Sustainable Decision Making: Mental Tools Required

 

Since I began deliberating on sustainability as a young Environmentalist (I like calling my self that), then a Designer, and for some time now as an Analyst, I have always felt the need for a clear benchmark on which to evaluate my actions. After all sustainability is an elusive concept. All development has an un rectifiable (though sometimes manageable) impact. About 10,000 years ago human population plus live stock was approximately 0.1% of the terrestrial vertebrate biomass. Guess what its today? Its 98% . Man has changed this world and there is no doubt we are only accelerating in doing it further that with our new technologies.  I am in a field of researching and experimenting for sustainability, which perhaps my very research destroys. The questions thus before me are: What change is required and what is avoidable? What new products are useful and what are not? Which problems are worth solving and which are not?

As a designer, surrounding by such dilemmas about the definition of sustainability, inspired by romantic notions of saving the earth, I looked up to analysis to give me that clarity of action.  I found that at best, analysis could compare options but it can’t help make good decisions. In-fact many times the very options being compared should not have arisen if the initial decisions had been taken on a different basis. Human brain is very tricky when it comes to making decisions. I have seen myself and numerous designers fall in love with our ideas and then justify them with the label of sustainability. Sometimes we are so good that we can even convince ourselves that mere optimisation of a bad decision is a good idea.

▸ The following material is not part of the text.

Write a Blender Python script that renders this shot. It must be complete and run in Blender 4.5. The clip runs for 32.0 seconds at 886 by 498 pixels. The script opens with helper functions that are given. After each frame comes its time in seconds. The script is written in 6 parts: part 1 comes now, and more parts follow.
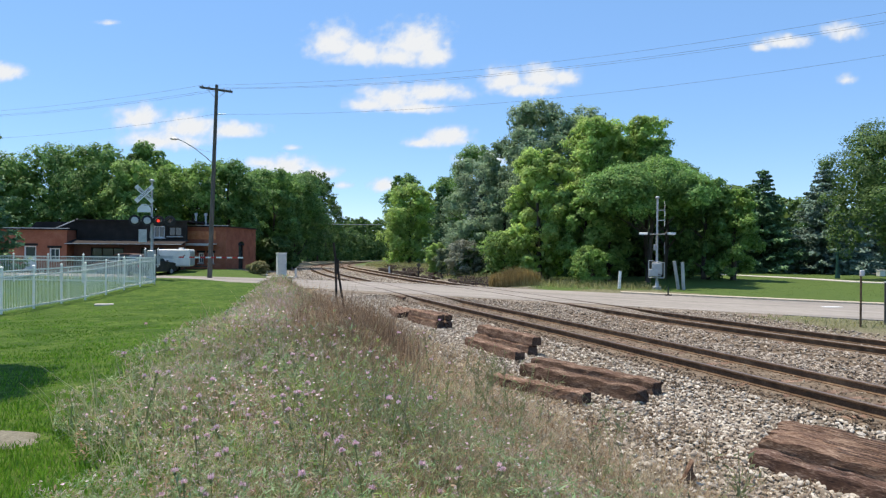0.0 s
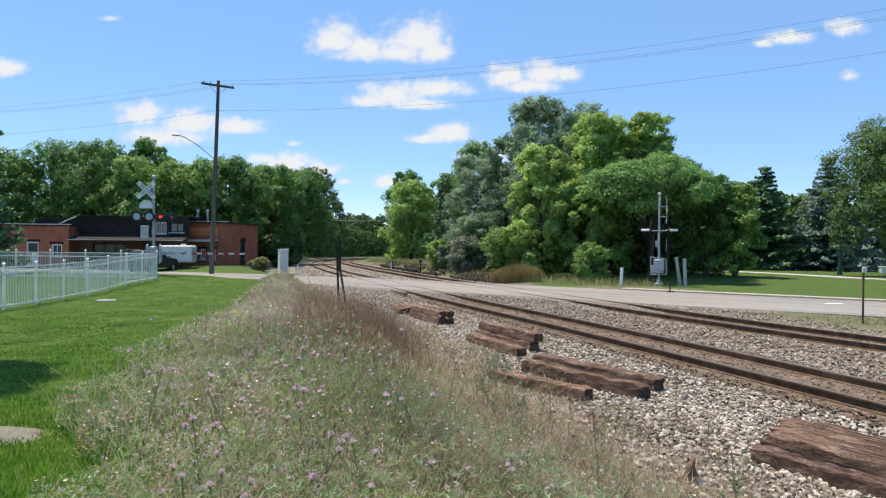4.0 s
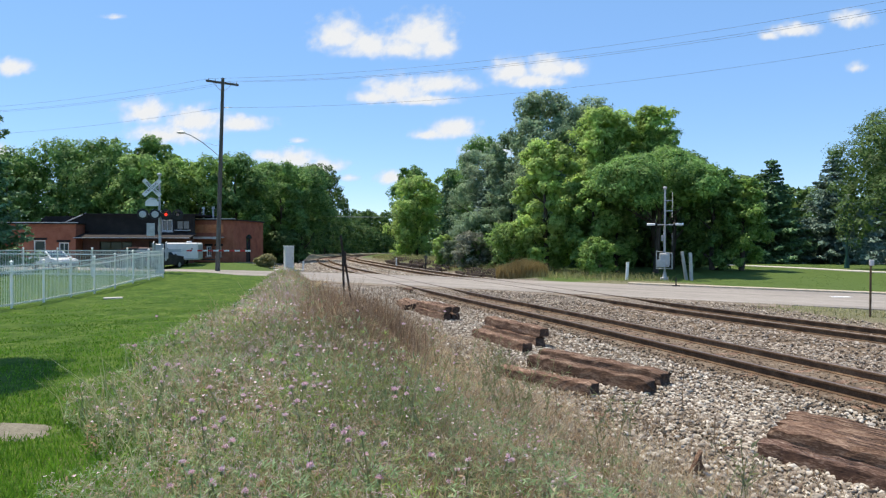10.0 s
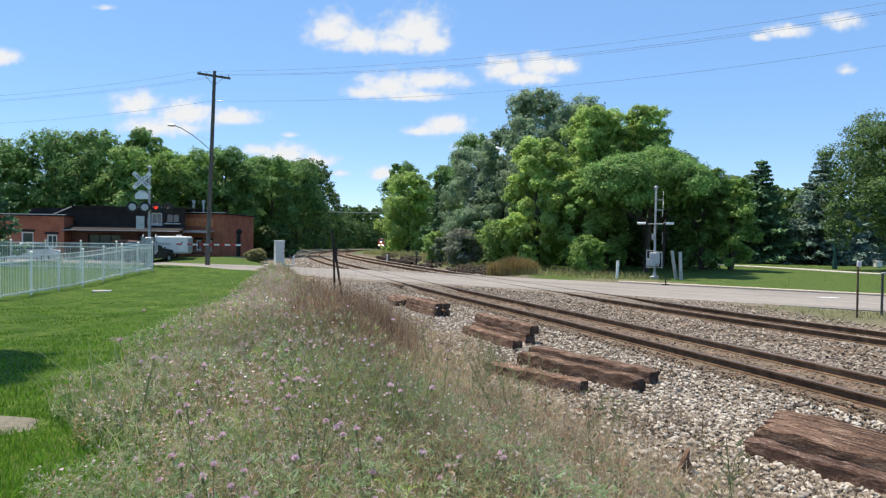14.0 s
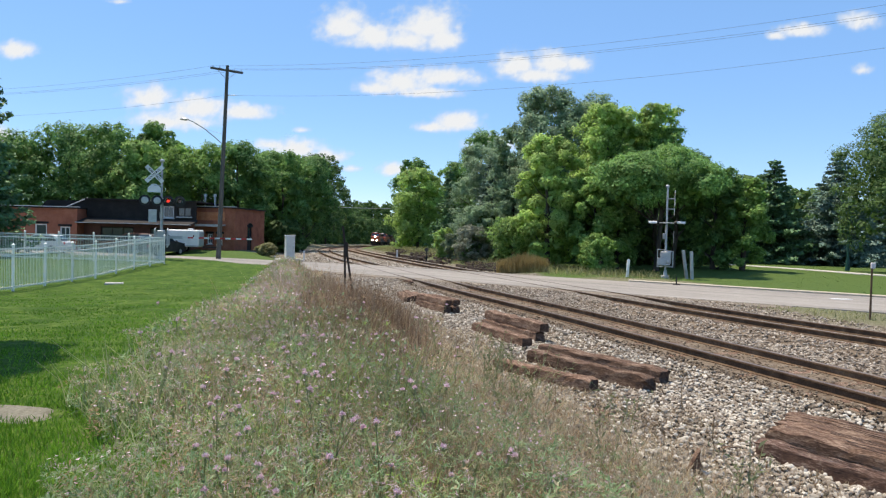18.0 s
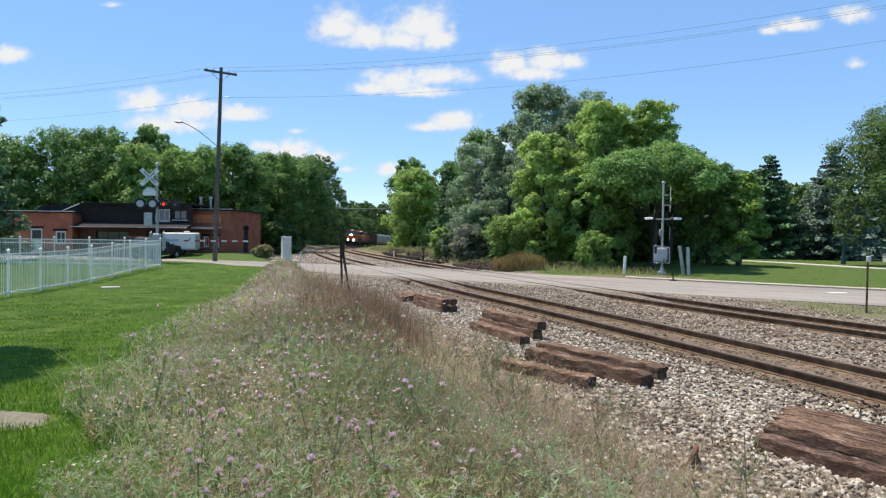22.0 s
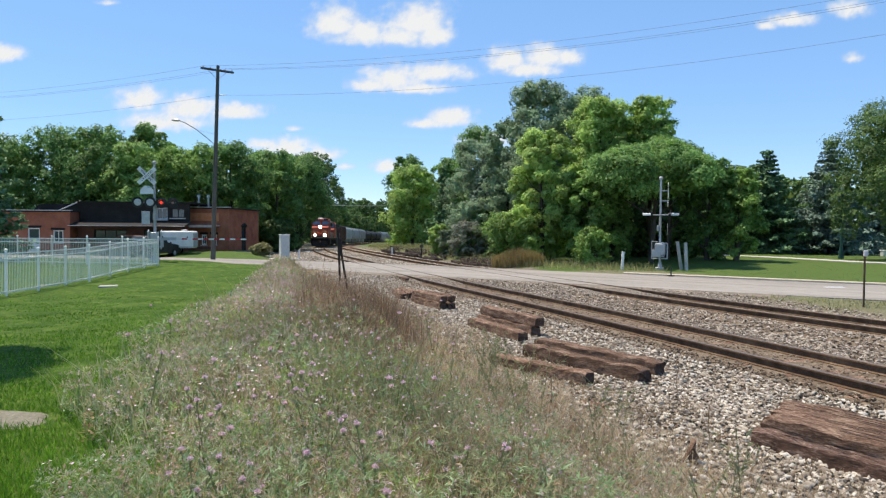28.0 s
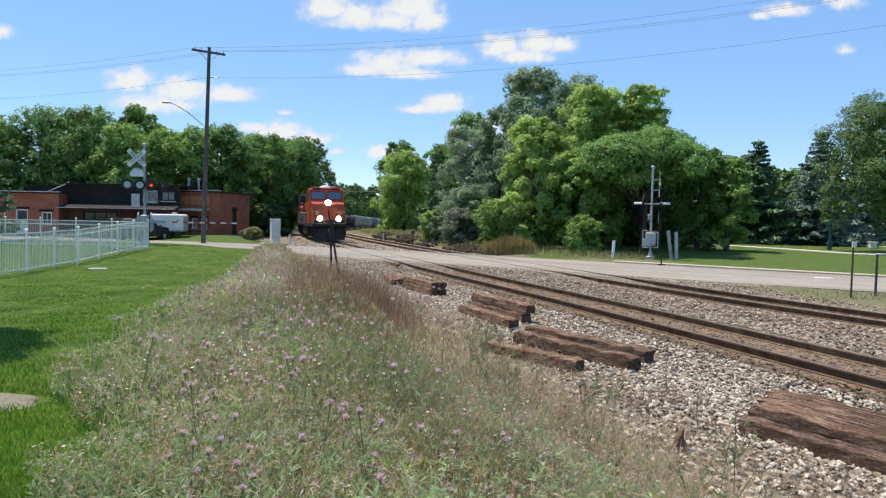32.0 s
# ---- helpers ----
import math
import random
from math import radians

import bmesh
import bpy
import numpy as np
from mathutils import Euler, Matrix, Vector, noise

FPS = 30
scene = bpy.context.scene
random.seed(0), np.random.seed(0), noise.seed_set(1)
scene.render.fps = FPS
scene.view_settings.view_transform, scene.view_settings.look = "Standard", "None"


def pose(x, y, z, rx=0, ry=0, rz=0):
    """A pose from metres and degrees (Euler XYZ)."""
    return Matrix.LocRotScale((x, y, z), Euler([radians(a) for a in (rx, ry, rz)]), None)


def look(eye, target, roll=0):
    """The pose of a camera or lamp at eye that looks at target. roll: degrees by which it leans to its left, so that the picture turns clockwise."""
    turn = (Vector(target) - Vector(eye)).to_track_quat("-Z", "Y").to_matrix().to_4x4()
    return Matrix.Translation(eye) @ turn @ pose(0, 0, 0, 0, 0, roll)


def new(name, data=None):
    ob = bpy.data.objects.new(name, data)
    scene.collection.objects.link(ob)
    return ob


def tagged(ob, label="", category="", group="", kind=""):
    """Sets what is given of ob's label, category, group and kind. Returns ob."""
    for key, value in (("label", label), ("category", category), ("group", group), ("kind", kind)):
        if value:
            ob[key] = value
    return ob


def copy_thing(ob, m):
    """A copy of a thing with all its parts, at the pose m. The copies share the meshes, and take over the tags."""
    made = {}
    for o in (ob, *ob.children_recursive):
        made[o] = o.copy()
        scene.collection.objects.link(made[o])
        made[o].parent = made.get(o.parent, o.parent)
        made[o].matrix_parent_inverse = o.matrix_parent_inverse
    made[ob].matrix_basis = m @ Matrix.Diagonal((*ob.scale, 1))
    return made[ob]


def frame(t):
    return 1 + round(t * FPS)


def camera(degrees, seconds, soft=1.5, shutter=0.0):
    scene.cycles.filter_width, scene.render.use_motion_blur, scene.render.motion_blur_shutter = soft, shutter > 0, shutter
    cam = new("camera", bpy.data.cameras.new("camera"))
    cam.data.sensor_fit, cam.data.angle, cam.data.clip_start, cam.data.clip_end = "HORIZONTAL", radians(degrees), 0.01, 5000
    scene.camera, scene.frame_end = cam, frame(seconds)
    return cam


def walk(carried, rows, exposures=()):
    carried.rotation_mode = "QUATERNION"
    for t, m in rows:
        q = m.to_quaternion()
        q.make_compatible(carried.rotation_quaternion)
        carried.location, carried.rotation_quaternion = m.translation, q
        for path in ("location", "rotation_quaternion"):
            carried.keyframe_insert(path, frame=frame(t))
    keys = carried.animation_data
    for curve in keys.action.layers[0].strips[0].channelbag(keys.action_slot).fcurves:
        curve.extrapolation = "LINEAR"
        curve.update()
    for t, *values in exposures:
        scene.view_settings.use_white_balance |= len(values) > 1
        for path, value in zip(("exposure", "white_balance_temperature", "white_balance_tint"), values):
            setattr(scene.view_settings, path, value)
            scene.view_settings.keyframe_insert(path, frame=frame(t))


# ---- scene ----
cam = camera(66, 32.0, 1.25)
PATH = [
    (0, pose(0.008, -0.008, 2.404, 89.959, -0.460, 0.086)),
    (0.5, pose(0.017, -0.005, 2.402, 90.104, -0.658, 0.037)),
    (1, pose(0.018, -0.003, 2.398, 90.224, -0.661, -0.302)),
    (1.5, pose(0.020, -0.007, 2.403, 90.093, -0.720, -1.957)),
    (2, pose(0.029, 0.004, 2.404, 89.818, -0.486, -2.293)),
    (2.5, pose(0.024, 0.010, 2.405, 89.672, -0.392, -0.746)),
    (3, pose(0.014, -0.005, 2.406, 89.677, -0.641, -0.245)),
    (3.5, pose(0.003, 0.002, 2.406, 89.682, -0.591, -0.055)),
    (5.5, pose(0.008, -0.007, 2.401, 89.348, -0.390, 1.126)),
    (6, pose(-0.007, -0.007, 2.402, 89.198, -0.398, 1.226)),
    (6.5, pose(-0.002, 0.005, 2.400, 88.938, -0.421, 1.085)),
    (7, pose(-0.001, -0.001, 2.403, 88.959, -0.459, 1.176)),
    (7.5, pose(-0.005, -0.006, 2.404, 89.030, -0.451, 1.202)),
    (8, pose(0.000, -0.011, 2.403, 89.114, -0.364, 0.625)),
    (8.5, pose(0.008, -0.005, 2.406, 89.219, -0.188, 0.545)),
    (9, pose(0.013, 0.004, 2.404, 89.263, -0.102, 0.545)),
    (9.5, pose(0.013, -0.006, 2.401, 89.251, -0.026, 0.553)),
    (10, pose(0.008, -0.002, 2.400, 89.286, -0.126, 0.667)),
    (10.5, pose(-0.002, 0.002, 2.402, 89.374, -0.309, 0.705)),
    (11, pose(0.001, -0.004, 2.404, 89.445, -0.287, 0.271)),
    (11.5, pose(-0.001, -0.003, 2.405, 89.446, -0.212, -0.056)),
    (12, pose(0.006, 0.001, 2.404, 89.397, -0.294, -0.081)),
    (12.5, pose(0.003, 0.001, 2.400, 89.321, -0.589, 0.006)),
    (13, pose(0.000, 0.000, 2.400, 89.279, -0.730, 0.009)),
    (13.5, pose(0.002, 0.009, 2.402, 89.208, -0.871, -0.025)),
    (14, pose(-0.001, -0.000, 2.399, 89.002, -0.790, -0.086)),
    (14.5, pose(-0.014, -0.007, 2.403, 88.833, -1.010, -0.094)),
    (16.5, pose(-0.029, -0.008, 2.404, 88.586, -1.810, 0.080)),
    (17, pose(-0.039, -0.001, 2.401, 88.620, -1.900, 0.160)),
    (17.5, pose(-0.037, -0.010, 2.397, 88.728, -1.734, 0.393)),
    (18, pose(-0.031, -0.006, 2.399, 88.696, -1.460, 0.735)),
    (18.5, pose(-0.029, -0.011, 2.401, 88.723, -1.322, 0.773)),
    (19, pose(-0.031, -0.003, 2.402, 88.767, -0.997, 0.770)),
    (19.5, pose(-0.017, -0.005, 2.394, 88.833, -0.765, 0.743)),
    (20, pose(-0.018, -0.001, 2.404, 88.813, -0.791, 0.523)),
    (20.5, pose(-0.022, -0.005, 2.401, 88.804, -0.823, 0.473)),
    (21, pose(-0.023, -0.005, 2.397, 88.742, -0.645, 0.466)),
    (21.5, pose(-0.018, -0.002, 2.398, 88.695, -0.743, 0.474)),
    (22, pose(-0.020, 0.007, 2.398, 88.646, -0.663, 0.452)),
    (22.5, pose(-0.016, 0.006, 2.395, 88.629, -0.872, 0.410)),
    (23, pose(-0.023, -0.001, 2.396, 88.581, -0.603, 0.438)),
    (23.5, pose(-0.022, -0.004, 2.399, 88.513, -0.539, 0.485)),
    (24, pose(-0.019, 0.007, 2.398, 88.392, -0.776, 0.547)),
    (24.5, pose(-0.015, 0.003, 2.396, 88.373, -0.551, 0.591)),
    (25, pose(-0.015, -0.009, 2.401, 88.394, -0.681, 0.523)),
    (25.5, pose(-0.017, -0.002, 2.402, 88.465, -0.636, 0.475)),
    (27.5, pose(-0.017, -0.001, 2.398, 88.459, -0.890, 0.405)),
    (28, pose(-0.003, -0.007, 2.402, 88.381, -0.334, 0.308)),
    (28.5, pose(0.004, 0.004, 2.393, 88.312, -0.039, 0.236)),
    (29, pose(-0.007, 0.001, 2.396, 87.893, -0.150, 0.202)),
    (29.5, pose(-0.008, 0.002, 2.406, 87.586, -0.358, 0.185)),
    (30, pose(-0.008, -0.002, 2.399, 87.510, -0.561, 0.134)),
    (30.5, pose(-0.010, 0.002, 2.397, 87.444, -0.617, -0.002)),
    (31, pose(-0.014, -0.003, 2.401, 87.393, -0.552, -0.228)),
    (31.5, pose(-0.022, -0.012, 2.409, 87.327, -0.574, -0.354)),
    (32, pose(-0.025, -0.002, 2.402, 87.251, -1.036, -0.415)),
]
walk(cam, PATH, [(0, 0.41, 6950, 12.5), (32, 0.41, 7100, 12.5)])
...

I believe this is not because we all are unaware or insensitive to the issues around sustainability. In-fact we are more aware than we ever were as a design community. I realise that information and technology has grown so much that we have tried to replace it for wisdom. Our analysis has become so complex that often we are not in a position to use it effectively to take action. Hence the key issues are often compromised as the design develops. Complexity replaces the simplicity that was required, often unnoticed. Wisdom is neither skill nor intelligence but it is an internal discipline that evaluates action on a higher basis.  In design decisions, daily and especially conceptual ones, I feel that designers are armed with technology but seriously lack mental tools for sustainable decision making. I define a sustainable decision as a, conscious decision, that aims for maximum good, for maximum people and has minimum costs (or impacts) .

During my experiments with myself, I tried various analysis (complex at times), debates, discussions, brainstorming. I have come to believe, while all the above helped they did not give me a basis for a decision. The sustainable decisions, often by chance, came by a rather simple introspection on a few questions. I asked honestly

Basic Sustainable Decision Tool - Sketch by Harsh Thapar

Basic Sustainable Decision Tool – Sketch by Harsh Thapar

A) Who would benefit from this decision or action?

Me/My Organisation, Profession, Client, Customers/Common People or the Environment.

B ) What is the expected Benefit to Cost Ratio : At the beginning even an intuitive answer like

low, medium or high.

Of course i wanted a high benefit ratio for low cost (cost could be time, energy, carbon etc) and for most people. Aren’t we all about solving problems for people?

C) Should I take this decision or not?

Yes or No based on the value I give to the above two questions.

The above are rather few and simple questions (and deliberately that way too), but I feel if written out and shared honestly as a team, they become a useful mental tool. They can show what gets hidden behind jargon. It offers a basis to say No.  Putting decisions and sub-decisions to its test is a way forward towards developing better mental tools for sustainable thinking.

See my friends, I have worked with smart, technical people and I don’t underestimate their value, just that I feel that even they took their most sustainable decisions when they could put them in front of a simplified value system based on an internal wisdom.